Oxygène : des hôpitaux se donnent de l’air

Avant la pandémie personne n’aurait imaginé que les besoins en oxygène médical puissent devenir un jour aussi importants. La crise sanitaire aura pointé la fragilité des établissements qui ne disposaient plus de l’autonomie nécessaire en oxygène cryogénique et se sont retrouvés à plusieurs reprises à deux doigts de la rupture. D’autres avaient anticipé.

© Epictura

Produire sur site son propre oxygène médical et limiter ainsi les risques de rupture d’approvisionnement est apparu pour certains établissements comme une nécessité absolue bien avant la pandémie de Covid-19. À Papeete, c’est le centre hospitalier de Polynésie française qui a ouvert le bal il y a neuf ans avec l’installation d’une centrale de production d’oxygène.

L’importance des frais d’acheminement

Limiter les risques de ruptures d’approvisionnement mais aussi réduire les coûts lorsque le prix de l’oxygène cryogénique est plombé par les frais d’acheminement, c’est également la démarche poursuivie en Corse par Samuel Kuczenisky, ingénieur hospitalier au CH d’Ajaccio. « Il y a cinq ans nous avons équipé tout d’abord l’Ehpad d’Ajaccio qui compte 240 lits, puis, au regard des résultats obtenus, ceux de Sartène et Bonifacio ».

Pour lui, la production d’oxygène sur site est la solution la plus sûre pour les établissements hospitaliers dont la desserte est compliquée : « Ici, les frais d’acheminement sont énormes, déplore-t-il, on se retrouve avec des prix prohibitifs de l’ordre de 90 € par bouteille ». L’insularité y est pour beaucoup, bien évidemment.

Serge Loko

Mais sur le continent, dans les Yvelines, le pharmacien en chef du centre hospitalier intercommunal de Meulan – Les Mureaux et du GHT des Yvelines Nord a lui aussi choisi de produire son oxygène sur site pour des raisons logistiques : « Notre Ehpad est situé sur les hauteurs de Meulan, explique Serge Loko, la livraison des bouteilles d’oxygène cryogénique par la route y est pratiquement impossible ».

Moins d’opération de manutention

Rue des Annonciades, , le pôle gérontologique du centre hospitalier intercommunal dispose d’une capacité de 127 lits, dont 32 unités de soins de longue durée. C’est dans ce bâtiment construit il y a trois ans qu’a été installée l’unité de production d’oxygène : « Avant de passer à la production en interne nous consommions en moyenne 500 bouteilles par an pour les seuls lits de soins de longue durée, explique Serge Loko, en plus il fallait les transporter sur 50 mètres entre le point de livraison et le local technique, autant d’opérations de manutention — et d’arrêts de travail dus aux TMS — qui sont aujourd’hui évités ».

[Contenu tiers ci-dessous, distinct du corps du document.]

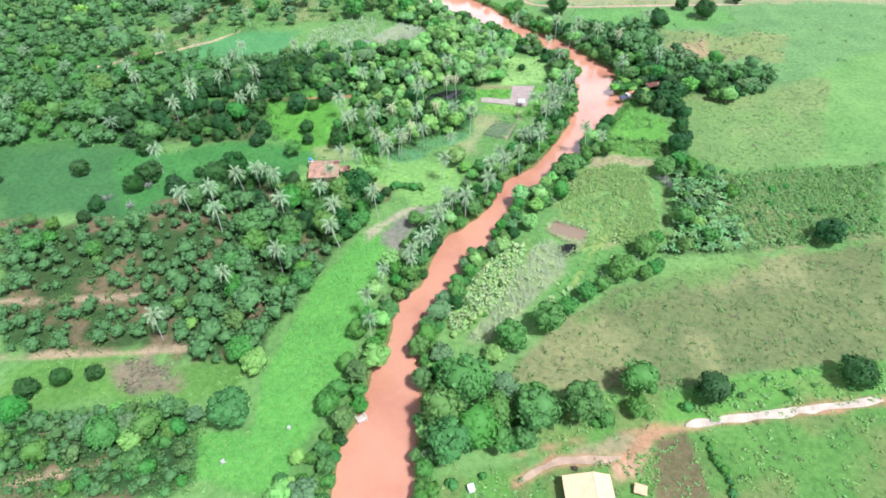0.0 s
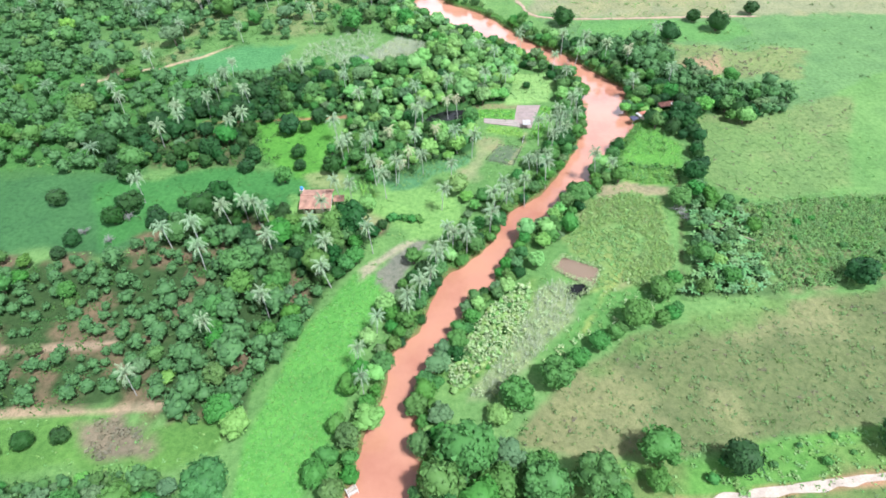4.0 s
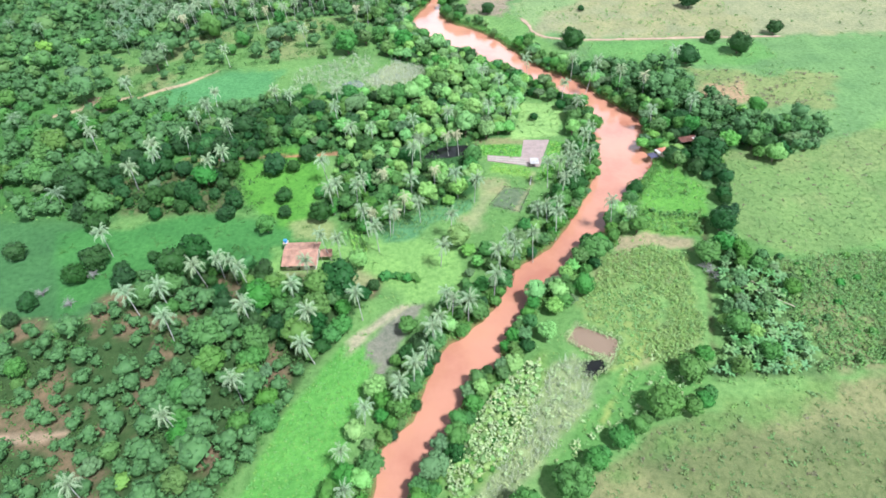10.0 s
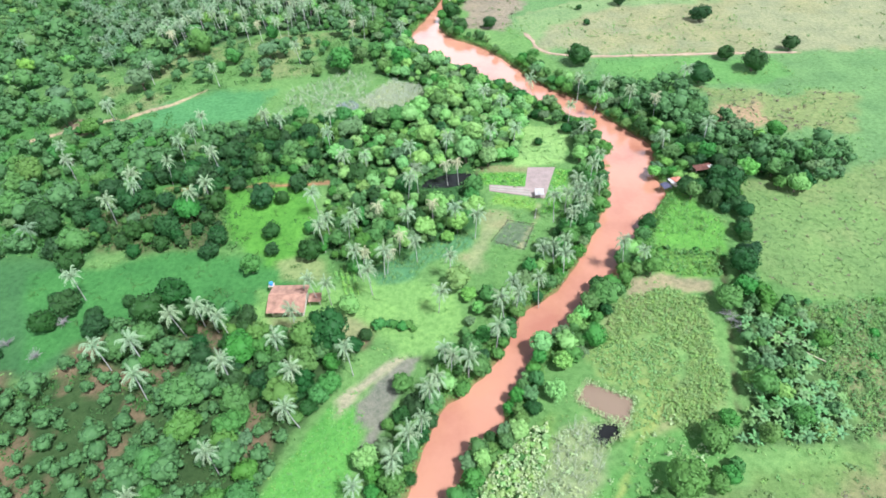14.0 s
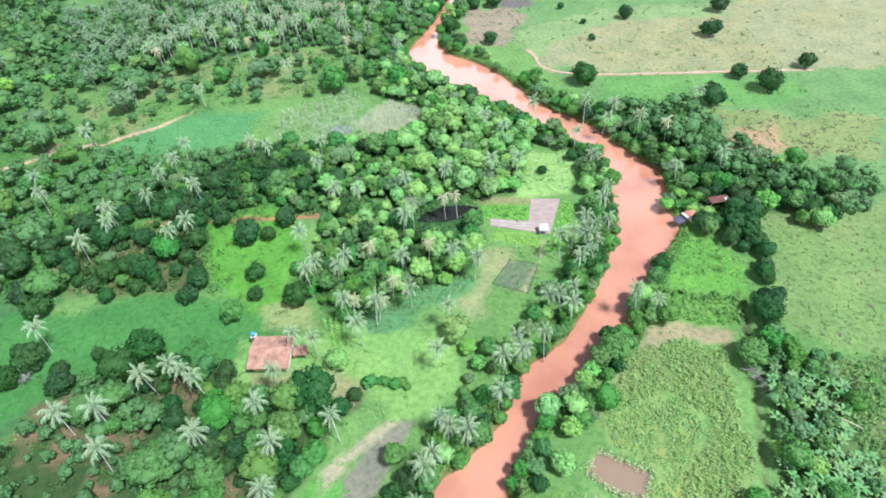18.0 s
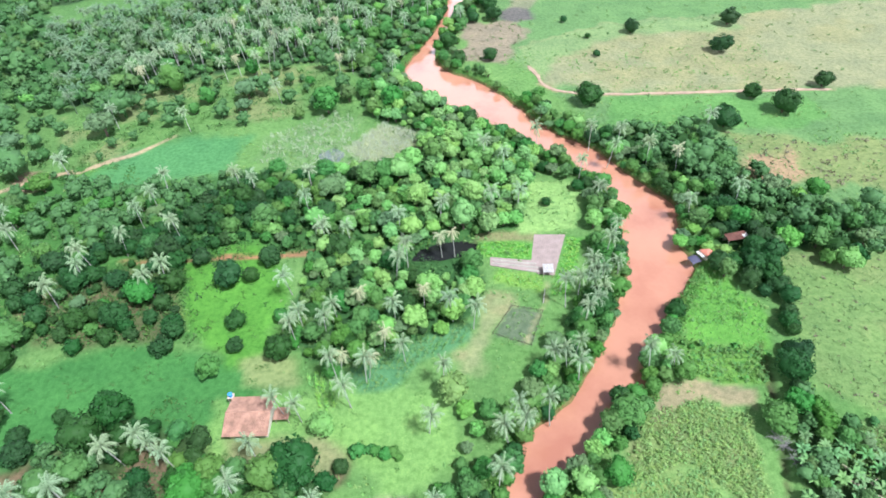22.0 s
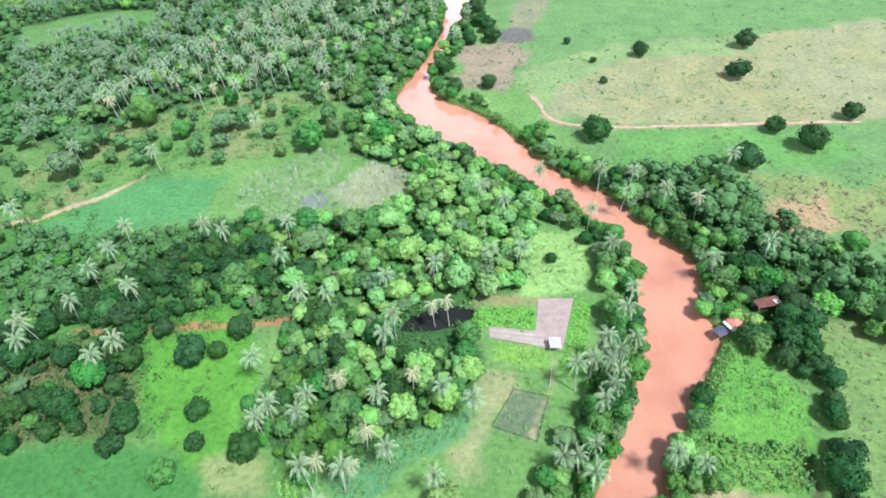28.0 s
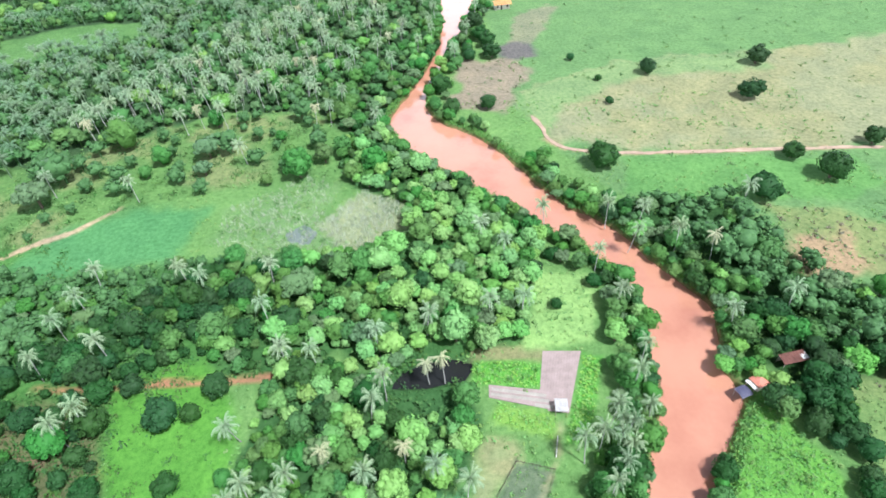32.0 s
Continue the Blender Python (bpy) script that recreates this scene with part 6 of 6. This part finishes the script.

Deux lignes de concentrateurs d’oxygène médical y sont associées à un cadre constitué de 16 bouteilles de 10 m3 : « Le principe est simple, détaille le pharmacien, les générateurs séparent les gaz de l’air, concentrent l’oxygène extrait de l’air ambiant dans un niveau de 95 % que nous pouvons contrôler en temps réel. Les deux lignes produisent à la demande et alimentent dans le même temps une réserve de sécurité de 72 heures ».

Covid : trois fois plus d’oxygène qu’en temps normal

Outre l’avantage d’avoir supprimé les contraintes logistiques, le pharmacien en chef du centre hospitalier intercommunal de Meulan Les Mureaux a fait ses comptes : « En abandonnant l’oxygène cryogénique au profit des concentrateurs sur site, nous avons réalisé 10 % d’économies ». En Corse, Samuel Kuczenisky est encore plus précis : « la consommation de l’Ehpad d’Ajaccio était en augmentation constante, en cinq ans nous avons économisé 500 000 € sur ce seul établissement ».

Pour l’ingénieur du centre hospitalier ajaccien, le bilan est d’autant plus positif qu’il n’y a pas d’immobilisation à faire : « Il s’agit d’un simple système de location maintenance, nous fonctionnons en complète autarcie puisque nos lignes de productions rechargent également les bouteilles de nos cadres de secours ». Des cadres de secours qui n’ont jamais été mis à contribution en cinq ans : « Pourtant, durant la première vague, nous avons été amenés à produire trois fois plus d’oxygène qu’en temps normal, souligne Samuel Kuczenisky, c’est aussi l’une des raisons qui nous a fait choisir cette solution pour notre nouvel hôpital ».  Ne plus être dépendant, c’est un souci qu’il partage avec Serge Loko qui, lui aussi, dans les Yvelines, vise l’autonomie.